The visit by Managing Director for Africa Nick Wescott of the European External Action Service closely follows a recent communication to the EU by Attorney General Johannes Tomana challenging the legality of sanction

The European Union’s top diplomat for Africa will arrive in Harare next Monday to engage the country's unity government, civil society and representatives of the business community, the European Union Delegation to Zimbabwe said Thursday.

The visit by Managing Director for Africa Nick Wescott of the European External Action Service closely follows a recent communication to the EU by Attorney General Johannes Tomana challenging the legality of sanctions the E.U. has maintained on President Robert Mugabe and scores of other top ZANU-PF officials for years.

The EU Council had yet to respond, but European Parliament Member Geoffrey Van Orden, head of the Euro-Parliament’s Campaign for Democratic Change in Zimbabwe, quickly replied saying that until there is real evidence of change with free elections and an end to harassment of the opponents of ZANU-PF, sanctions will stay in place.

The targeted sanctions bar travel in the EU and provide for the freezing of assets.
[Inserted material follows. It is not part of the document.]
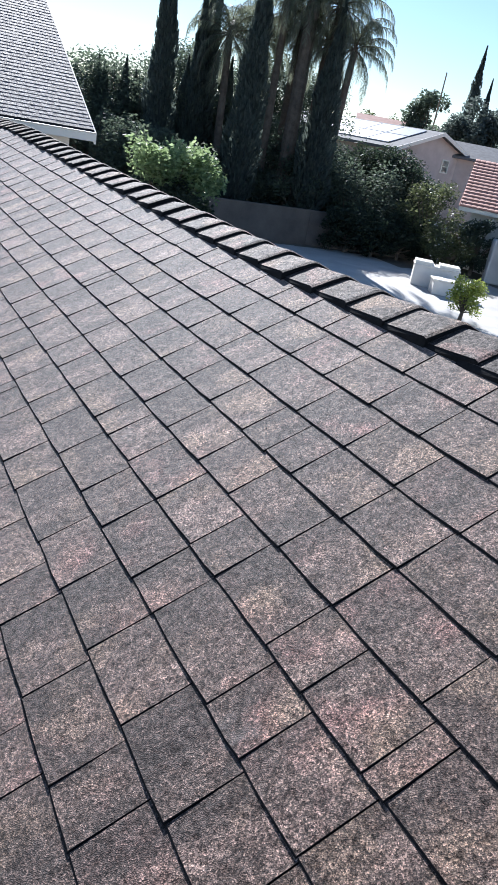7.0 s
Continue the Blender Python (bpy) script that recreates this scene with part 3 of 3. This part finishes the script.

Van Orden said "these are not sanctions against Zimbabwe and her people but carefully targeted against 163 individuals and 31 companies that have supported Mugabe."

The EU Delegation said Wescott’s visit could not be linked to Tomana’s letter.

Analysts said the visit continues a re-engagement process between Zimbabwe and the European Union launched after the unity government came to power in 2009.

Political analyst Effie Dlela Ncube said the EU will only seriously engage Zimbabwe when there is true democratic change in the country.